* Stated exercise: The exercise asks you to copy every line below in which "frame" appears.

* Records:
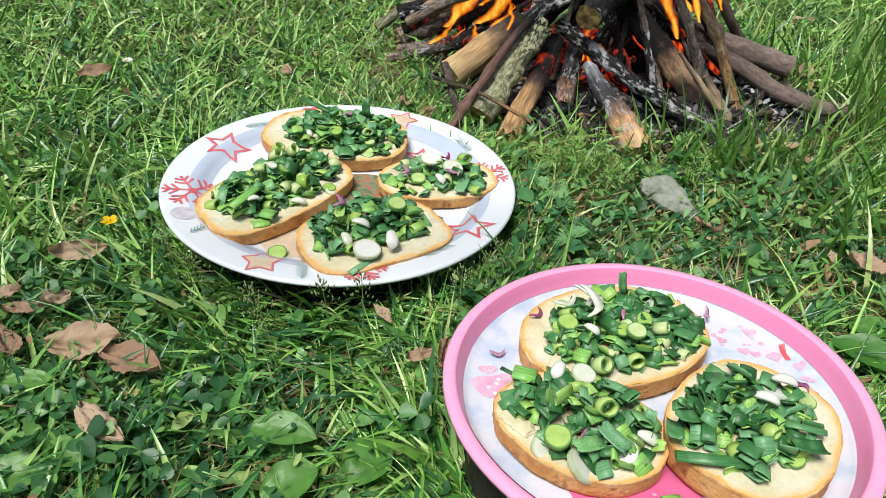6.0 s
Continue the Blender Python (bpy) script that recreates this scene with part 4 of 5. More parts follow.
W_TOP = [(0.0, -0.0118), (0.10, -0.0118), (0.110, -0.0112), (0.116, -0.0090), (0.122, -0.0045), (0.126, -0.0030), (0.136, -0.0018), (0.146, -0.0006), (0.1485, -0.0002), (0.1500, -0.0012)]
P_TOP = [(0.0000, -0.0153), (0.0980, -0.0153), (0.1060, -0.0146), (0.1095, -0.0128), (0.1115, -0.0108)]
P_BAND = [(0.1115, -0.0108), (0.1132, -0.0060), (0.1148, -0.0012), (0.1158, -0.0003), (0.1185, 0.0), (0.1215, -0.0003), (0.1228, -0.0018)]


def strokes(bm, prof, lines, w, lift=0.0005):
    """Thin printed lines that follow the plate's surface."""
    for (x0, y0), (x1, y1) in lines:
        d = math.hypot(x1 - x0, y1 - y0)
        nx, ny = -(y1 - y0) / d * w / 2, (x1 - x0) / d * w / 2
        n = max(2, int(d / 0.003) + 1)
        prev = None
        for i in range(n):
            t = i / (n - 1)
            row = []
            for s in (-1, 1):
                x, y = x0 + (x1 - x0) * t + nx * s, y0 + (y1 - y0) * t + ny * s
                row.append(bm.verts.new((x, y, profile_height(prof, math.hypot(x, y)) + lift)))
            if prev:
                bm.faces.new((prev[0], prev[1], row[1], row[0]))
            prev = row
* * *
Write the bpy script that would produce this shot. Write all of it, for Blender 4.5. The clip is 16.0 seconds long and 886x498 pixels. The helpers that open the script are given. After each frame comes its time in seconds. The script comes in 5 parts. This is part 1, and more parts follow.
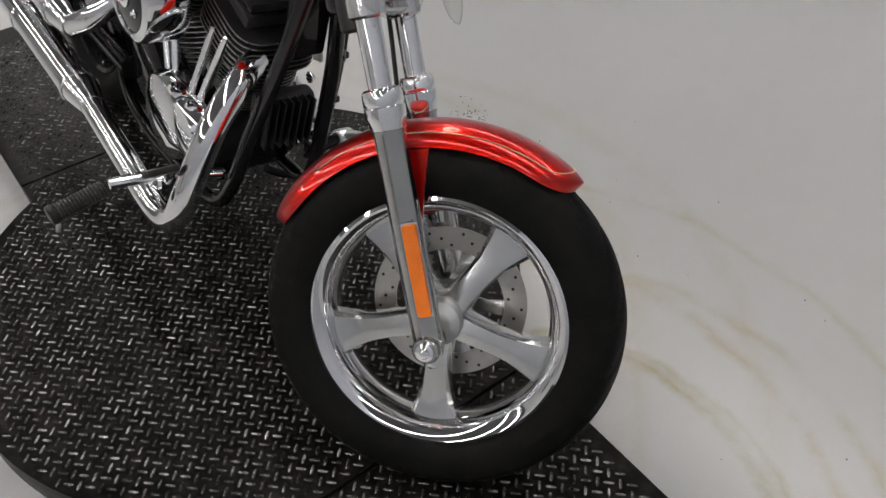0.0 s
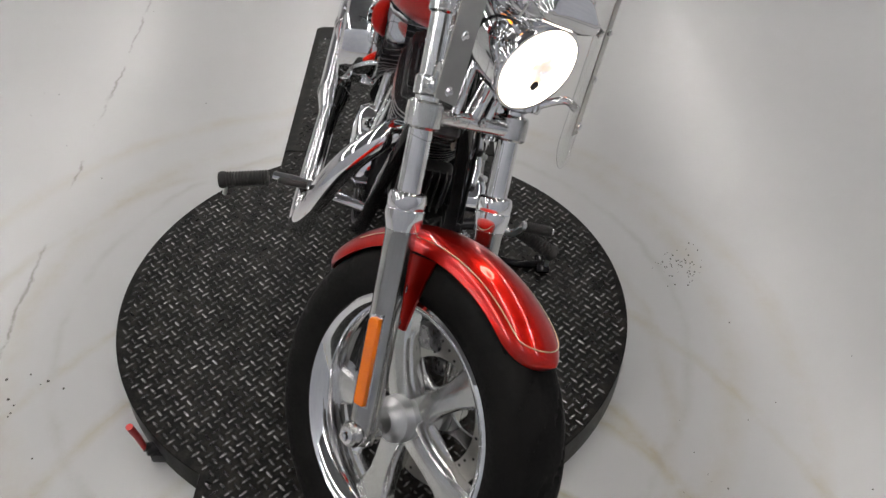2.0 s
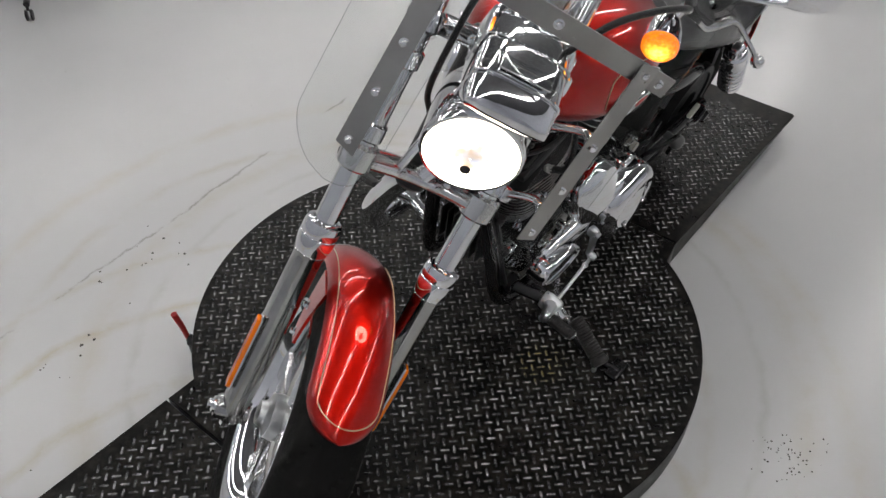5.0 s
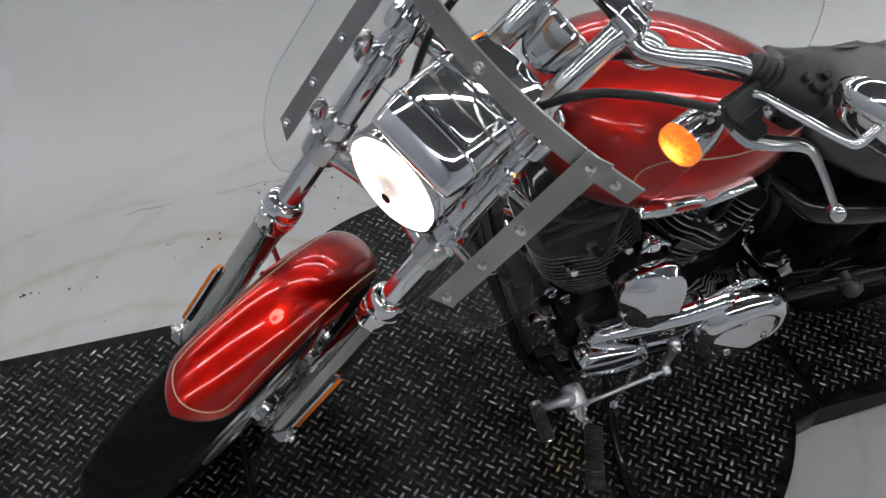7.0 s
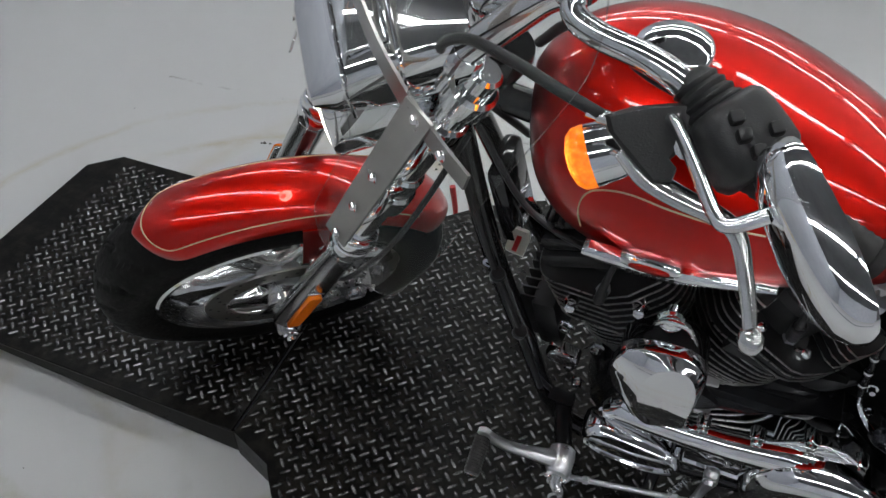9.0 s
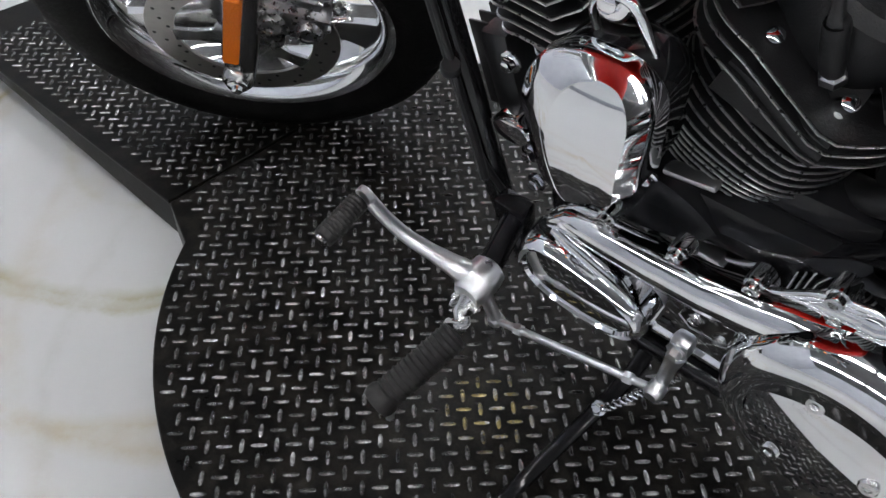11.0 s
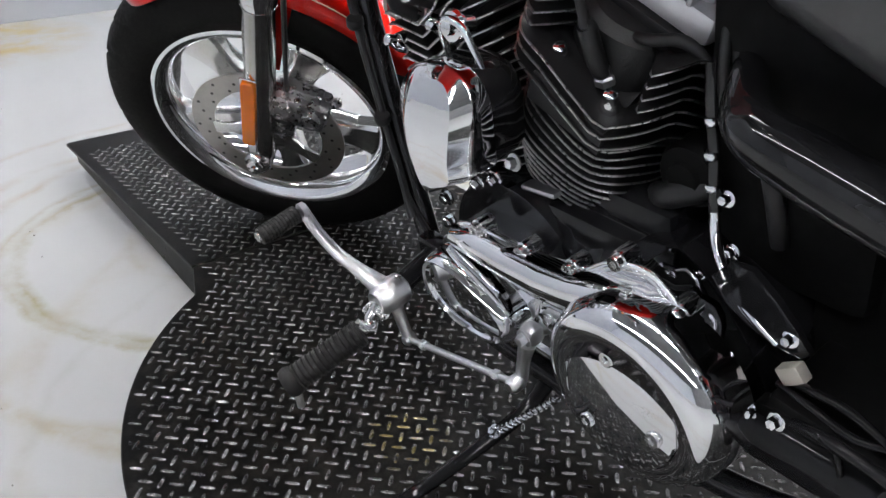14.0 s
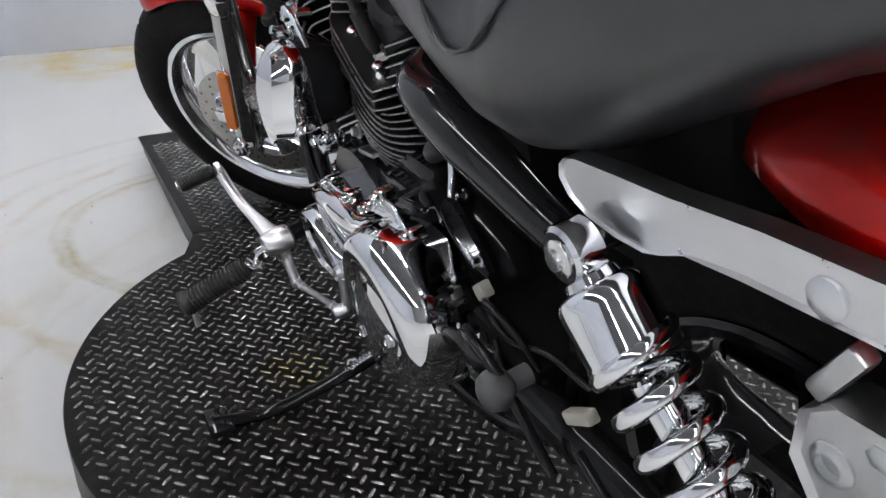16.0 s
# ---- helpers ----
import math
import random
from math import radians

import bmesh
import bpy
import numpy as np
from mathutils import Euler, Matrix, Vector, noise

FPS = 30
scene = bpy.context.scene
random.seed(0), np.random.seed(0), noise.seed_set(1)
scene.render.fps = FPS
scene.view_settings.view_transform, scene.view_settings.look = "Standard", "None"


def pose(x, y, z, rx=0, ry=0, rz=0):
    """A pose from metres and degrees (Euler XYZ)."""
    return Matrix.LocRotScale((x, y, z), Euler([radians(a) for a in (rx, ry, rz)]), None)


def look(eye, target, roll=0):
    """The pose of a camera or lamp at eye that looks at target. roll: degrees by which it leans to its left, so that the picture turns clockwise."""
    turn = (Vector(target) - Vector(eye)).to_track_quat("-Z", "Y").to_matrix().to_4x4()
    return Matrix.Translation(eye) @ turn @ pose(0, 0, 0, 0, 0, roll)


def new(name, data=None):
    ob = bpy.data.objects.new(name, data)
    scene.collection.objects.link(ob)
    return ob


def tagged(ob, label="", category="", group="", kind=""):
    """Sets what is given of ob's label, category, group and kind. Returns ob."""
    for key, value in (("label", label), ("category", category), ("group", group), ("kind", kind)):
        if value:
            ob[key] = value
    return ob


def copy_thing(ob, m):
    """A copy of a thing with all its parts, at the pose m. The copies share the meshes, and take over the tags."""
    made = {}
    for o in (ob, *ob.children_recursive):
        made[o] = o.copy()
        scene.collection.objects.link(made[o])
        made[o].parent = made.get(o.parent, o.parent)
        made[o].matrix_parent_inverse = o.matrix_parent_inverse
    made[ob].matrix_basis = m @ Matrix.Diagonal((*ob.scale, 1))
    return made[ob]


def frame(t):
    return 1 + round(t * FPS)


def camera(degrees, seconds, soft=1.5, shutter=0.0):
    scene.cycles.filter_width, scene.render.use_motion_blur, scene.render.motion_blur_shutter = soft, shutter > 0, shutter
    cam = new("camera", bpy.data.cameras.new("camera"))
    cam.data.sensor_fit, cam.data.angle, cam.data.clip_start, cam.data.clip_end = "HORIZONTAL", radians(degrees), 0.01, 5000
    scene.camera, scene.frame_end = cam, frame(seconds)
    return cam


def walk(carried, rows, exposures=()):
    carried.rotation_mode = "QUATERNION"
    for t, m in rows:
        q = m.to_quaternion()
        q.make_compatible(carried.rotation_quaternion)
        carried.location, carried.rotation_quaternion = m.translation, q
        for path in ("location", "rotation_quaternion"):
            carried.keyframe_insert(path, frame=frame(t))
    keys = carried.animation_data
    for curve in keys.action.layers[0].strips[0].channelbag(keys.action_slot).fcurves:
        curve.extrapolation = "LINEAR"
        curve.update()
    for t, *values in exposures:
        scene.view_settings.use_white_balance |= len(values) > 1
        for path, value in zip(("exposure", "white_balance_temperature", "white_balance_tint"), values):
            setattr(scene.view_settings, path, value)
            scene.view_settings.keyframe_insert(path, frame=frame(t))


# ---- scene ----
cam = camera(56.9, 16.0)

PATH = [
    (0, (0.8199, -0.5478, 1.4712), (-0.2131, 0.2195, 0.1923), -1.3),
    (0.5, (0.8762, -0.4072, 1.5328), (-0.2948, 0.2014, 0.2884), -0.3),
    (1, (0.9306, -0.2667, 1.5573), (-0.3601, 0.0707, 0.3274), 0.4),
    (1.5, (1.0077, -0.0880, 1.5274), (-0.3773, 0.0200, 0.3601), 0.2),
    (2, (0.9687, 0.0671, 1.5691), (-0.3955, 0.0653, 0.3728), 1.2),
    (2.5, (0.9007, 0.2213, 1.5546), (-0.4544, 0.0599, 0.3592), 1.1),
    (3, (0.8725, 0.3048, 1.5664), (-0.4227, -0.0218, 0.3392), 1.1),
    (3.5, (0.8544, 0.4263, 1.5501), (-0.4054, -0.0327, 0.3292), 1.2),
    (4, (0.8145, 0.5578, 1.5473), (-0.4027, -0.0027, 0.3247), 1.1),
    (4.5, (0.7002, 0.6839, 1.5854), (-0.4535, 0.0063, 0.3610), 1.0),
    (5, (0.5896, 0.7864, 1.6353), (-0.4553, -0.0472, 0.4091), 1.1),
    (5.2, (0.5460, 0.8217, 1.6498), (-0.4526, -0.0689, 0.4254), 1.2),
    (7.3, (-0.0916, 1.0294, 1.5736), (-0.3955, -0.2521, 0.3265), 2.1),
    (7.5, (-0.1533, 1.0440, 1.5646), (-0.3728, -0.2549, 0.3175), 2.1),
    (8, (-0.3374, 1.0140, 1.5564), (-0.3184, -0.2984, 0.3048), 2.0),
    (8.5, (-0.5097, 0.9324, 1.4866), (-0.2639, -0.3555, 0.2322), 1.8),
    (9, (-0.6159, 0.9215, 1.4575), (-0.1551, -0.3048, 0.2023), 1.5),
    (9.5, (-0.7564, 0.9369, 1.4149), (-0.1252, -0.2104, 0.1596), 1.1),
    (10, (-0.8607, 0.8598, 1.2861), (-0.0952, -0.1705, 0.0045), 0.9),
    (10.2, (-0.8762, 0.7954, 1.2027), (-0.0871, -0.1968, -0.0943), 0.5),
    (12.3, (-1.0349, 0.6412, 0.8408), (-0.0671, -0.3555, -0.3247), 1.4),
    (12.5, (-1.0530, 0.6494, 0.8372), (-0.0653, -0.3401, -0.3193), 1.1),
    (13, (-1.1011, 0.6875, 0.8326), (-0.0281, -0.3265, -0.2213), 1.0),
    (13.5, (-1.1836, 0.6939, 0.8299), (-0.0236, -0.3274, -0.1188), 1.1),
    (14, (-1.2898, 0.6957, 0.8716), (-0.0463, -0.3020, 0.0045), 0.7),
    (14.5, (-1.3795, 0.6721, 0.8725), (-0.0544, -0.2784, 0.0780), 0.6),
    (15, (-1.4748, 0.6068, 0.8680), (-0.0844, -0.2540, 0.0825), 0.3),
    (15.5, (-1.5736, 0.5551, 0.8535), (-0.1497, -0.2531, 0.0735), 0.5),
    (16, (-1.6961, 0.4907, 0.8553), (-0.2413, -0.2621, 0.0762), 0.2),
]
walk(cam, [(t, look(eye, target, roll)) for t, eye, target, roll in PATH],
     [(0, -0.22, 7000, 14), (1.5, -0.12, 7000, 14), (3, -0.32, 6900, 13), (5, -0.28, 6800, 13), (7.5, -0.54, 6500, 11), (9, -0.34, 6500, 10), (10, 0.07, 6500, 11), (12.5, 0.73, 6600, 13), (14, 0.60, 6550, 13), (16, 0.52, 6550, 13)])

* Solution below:
Write the bpy script that would produce this shot. Write all of it, for Blender 4.5. The clip is 16.0 seconds long and 886x498 pixels. The helpers that open the script are given. After each frame comes its time in seconds. The script comes in 5 parts. This is part 1, and more parts follow.
def frame(t):
    scene.camera, scene.frame_end = cam, frame(seconds)
            carried.keyframe_insert(path, frame=frame(t))
            scene.view_settings.keyframe_insert(path, frame=frame(t))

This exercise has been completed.